Sunday, August 17, 2008

A Historic Preservation Manifesto

The Sacramento History Blog isn’t updated too much, but it's a model of blogging on urban history. Last year there was this particularly good post:

Historic Architecture Liberation Front

(a repost from an American Bungalow magazine issue last year, from an article entitled “Confessions of a Radical Preservationists” by Jane Powell). It had this excellent preservationist manifesto:


1. All historic buildings are created equal, and endowed by their creators with the inalienable right to remain standing, be properly maintained and not be sacrificed on a whim, be that the whim of an individual, a government, an institution, or a corporation.

2. To paraphrase a Buddhist motto: No matter how innumerable historic buildings are, we vow to save them all.

3. Historic buildings should not be sacrificed in the name of "economic development," which is almost always code for "profit" or "power."

4. "Smart growth" that demolishes historic buildings and replaces them with inappropriately dense "infill" is not smart at all and will eventually be as discredited as the "urban renewal" of the 1960s.

5. There is no essential difference whatsoever between building more density in urban cores (at the expense of historic buildigns) and paving farmland. Both are driven solely by the pursuit of profit.

6. Historic buildings are not to blame for whatever social ills may be associated with them. The building did not choose to become a drug house or to have irresponsible owners.

7. 99% of contemporary architecture sucks.

8. There is no bigger scam than window replacement.

9. NIMBY really stands for Not Intimidated Much By Yelling.


The one I like the most is the one in bold. This is a Dayton issue.

People associate old city houses here, the old stores and shop buildings too, with social & economic ills, and don’t see them as part of the cultural patrimony of the community , or as elements of a larger urban fabric or environment that give a city its character. They are just junk to be torn down, because they aren’t ‘historic’.

Now I’m realistic enough to know that they are going to tear down a lot of Dayton, but I think attentions should be paid to these old buildings and neighborhoods before they die.

Attention must be paid.

4 comments:

The Urbanophile said...

I can't agree with that manifesto. This idea that the choices of one generation are privileged above all others is one I categorically reject. The world belongs to the living in usufruct. There is an obligation to not destroy it. On the other hand, one generation has no right to bind the next. The people who built those old buildings destroyed whatever was there before in order to create them. Why do why have any less rights than they did? We don't believe the social policies of previous eras are appropriate to this one. Why should we believe the built environment is as well?

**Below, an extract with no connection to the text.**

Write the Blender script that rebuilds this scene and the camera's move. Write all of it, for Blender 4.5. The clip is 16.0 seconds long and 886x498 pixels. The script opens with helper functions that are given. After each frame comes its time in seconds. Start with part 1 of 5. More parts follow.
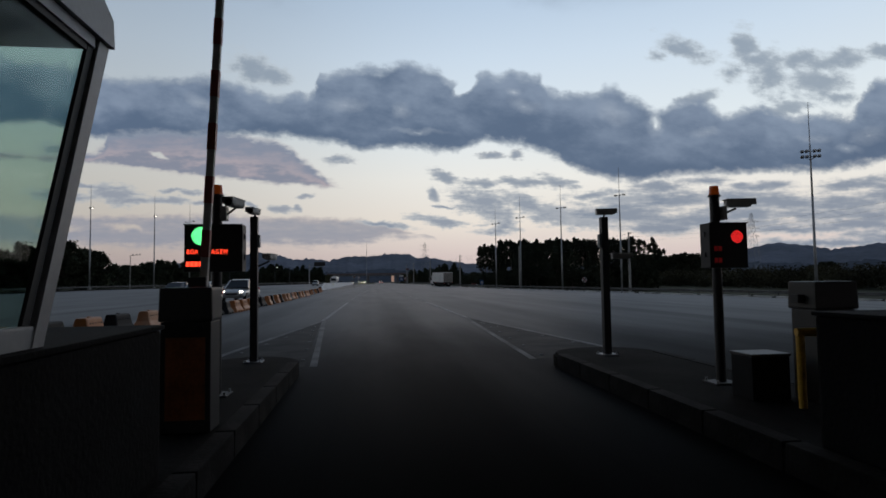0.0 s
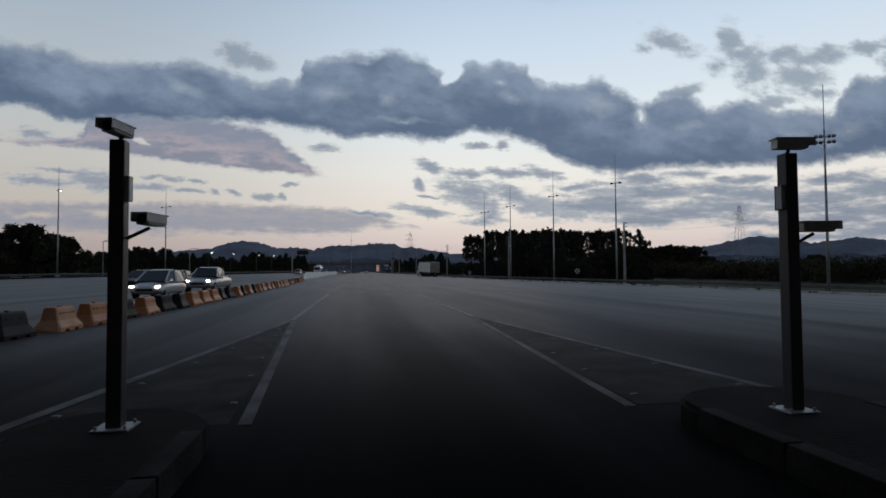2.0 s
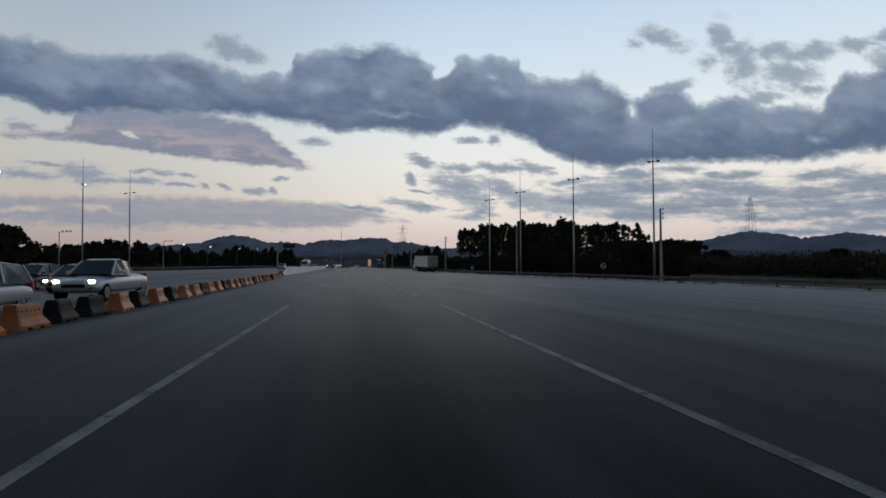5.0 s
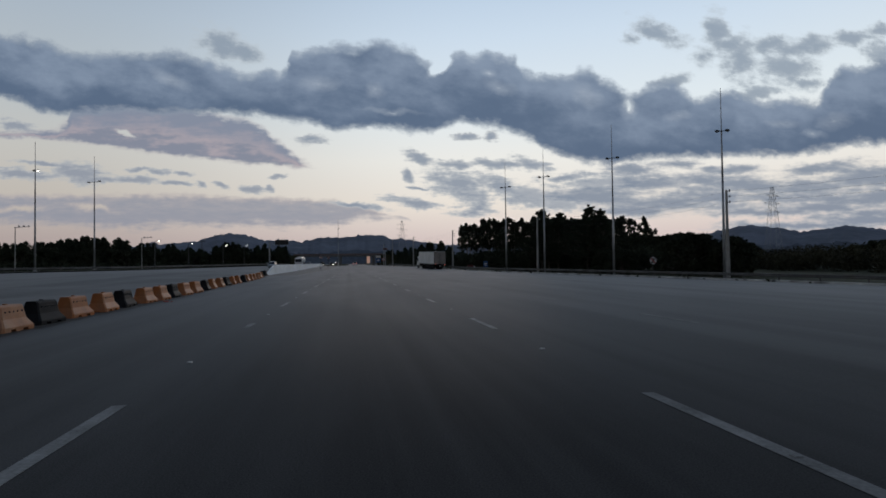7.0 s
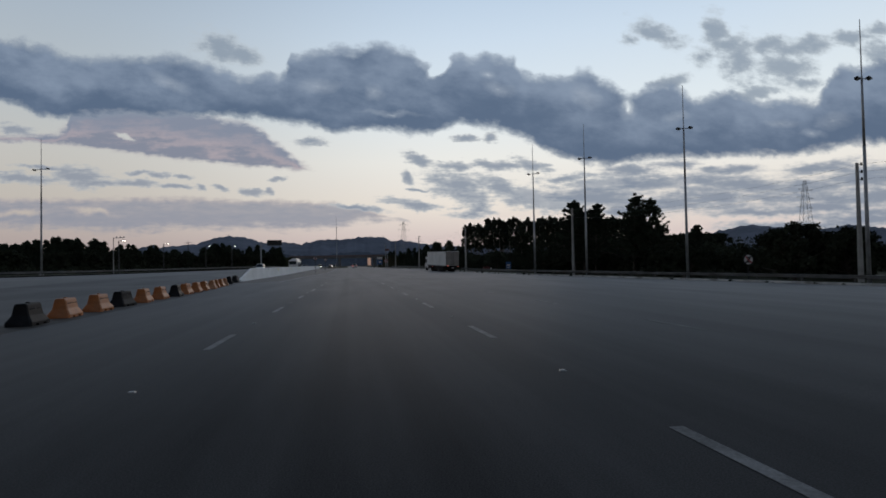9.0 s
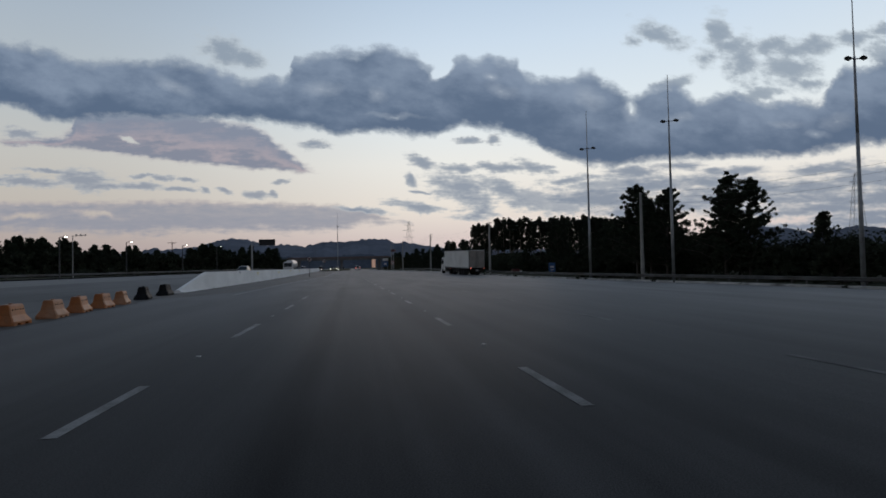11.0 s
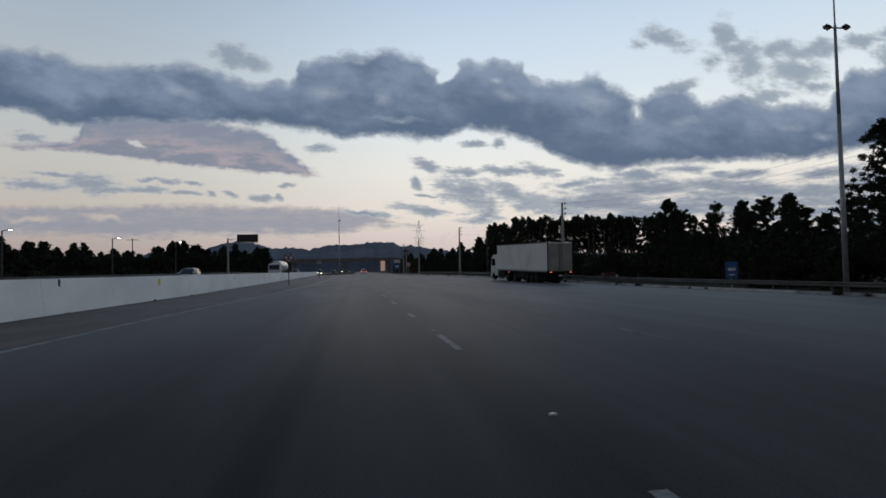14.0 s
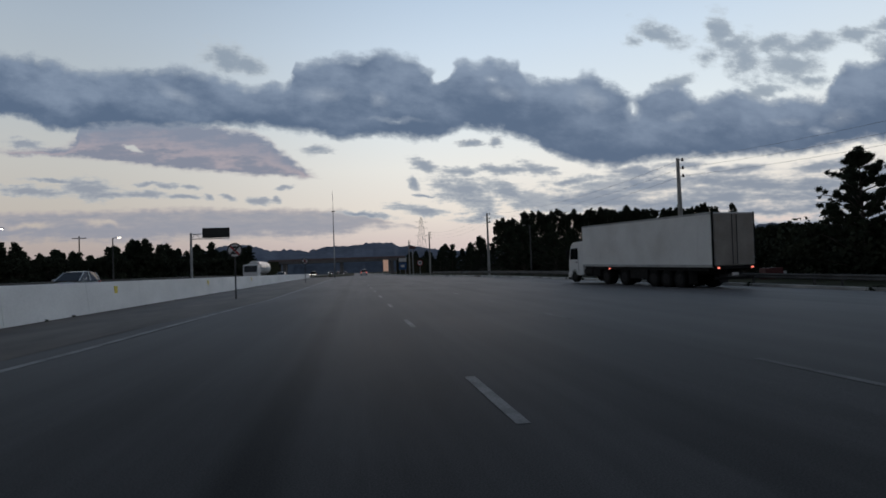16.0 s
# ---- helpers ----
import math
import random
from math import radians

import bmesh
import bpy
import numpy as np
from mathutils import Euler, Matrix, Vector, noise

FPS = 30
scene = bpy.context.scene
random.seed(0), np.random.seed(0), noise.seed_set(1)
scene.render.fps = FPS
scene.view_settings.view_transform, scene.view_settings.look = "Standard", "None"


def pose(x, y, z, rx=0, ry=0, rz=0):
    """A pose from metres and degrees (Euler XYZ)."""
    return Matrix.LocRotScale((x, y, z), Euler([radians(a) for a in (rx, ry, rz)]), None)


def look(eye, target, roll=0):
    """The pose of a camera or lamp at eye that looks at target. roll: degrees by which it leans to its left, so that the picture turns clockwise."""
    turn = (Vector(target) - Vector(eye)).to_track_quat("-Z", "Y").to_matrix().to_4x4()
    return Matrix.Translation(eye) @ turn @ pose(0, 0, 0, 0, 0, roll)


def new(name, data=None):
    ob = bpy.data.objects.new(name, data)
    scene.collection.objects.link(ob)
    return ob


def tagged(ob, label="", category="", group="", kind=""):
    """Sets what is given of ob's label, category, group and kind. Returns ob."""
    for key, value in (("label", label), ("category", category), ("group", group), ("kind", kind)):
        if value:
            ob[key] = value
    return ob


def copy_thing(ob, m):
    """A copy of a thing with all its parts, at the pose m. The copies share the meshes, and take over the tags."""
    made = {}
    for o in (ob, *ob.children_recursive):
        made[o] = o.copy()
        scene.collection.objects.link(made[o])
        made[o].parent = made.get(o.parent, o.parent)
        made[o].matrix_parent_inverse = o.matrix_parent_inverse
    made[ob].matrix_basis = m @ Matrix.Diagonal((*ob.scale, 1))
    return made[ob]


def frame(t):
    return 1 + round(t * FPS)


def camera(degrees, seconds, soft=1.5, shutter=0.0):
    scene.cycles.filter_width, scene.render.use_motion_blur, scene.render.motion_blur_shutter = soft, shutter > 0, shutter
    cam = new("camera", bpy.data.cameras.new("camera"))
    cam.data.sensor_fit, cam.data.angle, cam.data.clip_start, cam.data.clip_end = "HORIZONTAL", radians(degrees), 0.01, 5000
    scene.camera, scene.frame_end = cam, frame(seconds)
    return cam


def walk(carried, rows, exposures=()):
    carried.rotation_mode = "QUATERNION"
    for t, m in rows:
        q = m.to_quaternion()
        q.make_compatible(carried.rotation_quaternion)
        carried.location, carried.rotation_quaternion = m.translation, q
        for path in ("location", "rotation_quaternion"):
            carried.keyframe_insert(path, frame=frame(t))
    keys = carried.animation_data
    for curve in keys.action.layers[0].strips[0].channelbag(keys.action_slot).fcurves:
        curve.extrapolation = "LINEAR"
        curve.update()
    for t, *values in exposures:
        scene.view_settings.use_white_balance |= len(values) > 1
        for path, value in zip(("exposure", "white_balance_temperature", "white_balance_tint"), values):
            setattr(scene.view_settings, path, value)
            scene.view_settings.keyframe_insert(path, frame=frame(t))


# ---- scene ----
cam = camera(74.27, 16.0, soft=1.7)
# t, x, y, tilt, roll, yaw; the eye is 1.35 m over the asphalt
PATH = [
    (0.0, 0.000, 0.000, 93.15, 0.83, -6.90),
    (0.5, 0.033, 0.588, 93.17, 0.94, -7.62),
    (1.0, 0.032, 1.404, 92.94, 0.78, -7.92),
    (1.5, 0.030, 2.625, 92.51, 0.66, -7.85),
    (2.0, 0.032, 4.282, 92.16, 0.35, -8.38),
    (2.5, 0.080, 6.221, 91.90, 0.49, -9.48),
    (3.0, 0.151, 8.320, 91.99, 0.55, -10.07),
    (3.5, 0.231, 10.540, 90.93, 0.21, -9.85),
    (4.0, 0.321, 12.985, 91.85, 0.30, -9.32),
    (6.5, 0.470, 29.685, 91.24, 0.34, -9.13),
    (7.0, 0.540, 33.657, 91.31, 0.77, -9.41),
    (7.5, 0.621, 37.679, 91.06, 0.99, -9.65),
    (8.0, 0.709, 41.904, 91.37, 1.08, -9.55),
    (8.5, 0.799, 46.347, 91.31, 1.25, -9.47),
    (9.0, 0.888, 50.957, 91.47, 1.09, -9.40),
    (11.5, 1.413, 77.189, 91.70, 1.17, -8.97),
    (12.0, 1.467, 83.061, 91.88, 0.75, -8.74),
    (12.5, 1.510, 89.027, 92.26, 1.21, -8.73),
    (13.0, 1.548, 95.051, 91.59, 0.91, -8.65),
    (13.5, 1.587, 101.104, 91.47, 1.50, -8.53),
    (14.0, 1.624, 107.295, 92.03, 1.18, -8.55),
    (14.5, 1.660, 113.668, 91.86, 1.54, -8.52),
    (15.0, 1.697, 120.156, 91.84, 1.36, -8.62),
    (15.5, 1.733, 126.744, 92.05, 1.51, -8.65),
    (16.0, 1.766, 133.389, 92.00, 2.12, -8.65),
]
walk(cam, [(t, pose(x, y, 1.35, tilt, roll, yaw)) for t, x, y, tilt, roll, yaw in PATH])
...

This idea that we either have to pay deference to the past or, on the other hand, make huge sacrifices today in the name of amorphous future generations is crazy. In effect, we are saying be glad that previous generations didn't do what we are advocating that the present generation do today.

I believe in keeping the best of the past certainly, but think we need to have a forward looking vision of the our society. A backwards looking people are one who've proclaimed their best days are behind them.

Jefferey said...

It did say it was "radical". The title looks to be a pun on Earth First leader Dave Forman"s "Confessions of a Eco-warrior".

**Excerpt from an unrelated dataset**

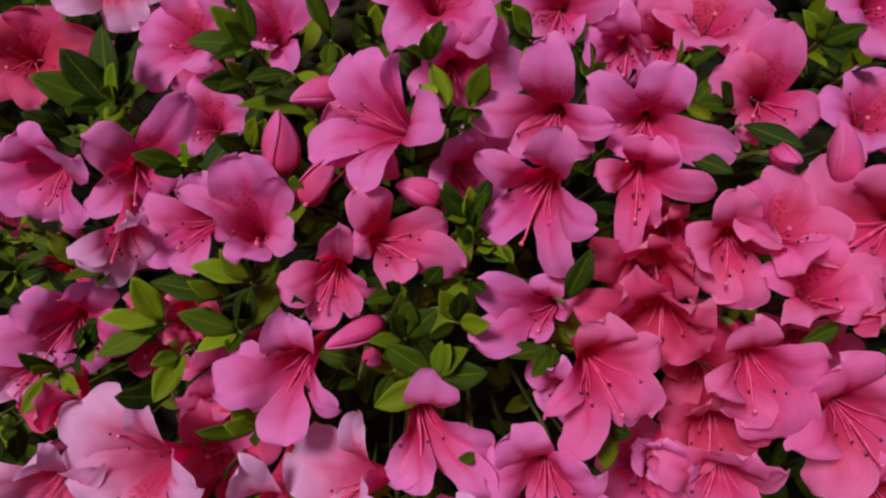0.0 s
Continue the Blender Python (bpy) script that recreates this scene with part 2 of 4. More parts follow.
def petal_grid(angle, reach, rise, width, mean, depth, gaps, rng, nu=24, nv=15, twist=0.0, ruffle=1.0):
    """One lobe with its slice of the funnel: rows from the tube's base to the tip, in the flower's own turn (z is its axis).
    mean, depth: the whole flower's radius and funnel depth; gaps: the angles to the middle of the gap on either side;
    twist: degrees by which the lobe turns about its own length."""
    a = math.radians(angle)
    out = np.array([math.cos(a), math.sin(a), 0.0])
    up = np.array([0.0, 0.0, 1.0])
    across = np.cross(up, out)
    curl = rng.uniform(0.14, 0.34) * min(ruffle, 1.4)
    cup = rng.uniform(-24, 6)
    p0, p1 = np.array([0.0016, -0.012]), np.array([0.13 * mean, 0.34 * depth])
    p2, p3 = np.array([0.42 * mean, 1.06 * depth + 0.06 * mean]), np.array([reach, rise + curl * reach])
    p2 = 0.6 * p2 + 0.4 * np.array([0.46 * reach, 1.04 * rise + 0.06 * reach])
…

I'm intrigued by what the entire article says (this apparently is just a part of it).

Some of those points are maybe more relevant to places like Sacramento, where there is development pressure in the old city. For a place like Dayton, the issue is loss to abandonment, where the city becomes vacant lots.

Jane Powell said...

jefferey,

The folks at American Bungalow sent me a link to your post- if you like, I can send you a copy of the entire article.

I am fond of Dayton- my father's family was from southern Ohio, and my uncle's family lived in Dayton for years. We used to visit frequently before my family moved to California.

Blaming buildings for the ills associated with them seems to be universal.

Jefferey said...

Jane, thank you for your post. Yes ,I would be very interested in the article. and thank you for offerting to send it. You can send it to Daytonpix2@yahoo.com.

Small world that there is this Dayton connection with you having had relatives here.

Depending on when you visited here you may not recognize the place as it has changed a lot, it seems.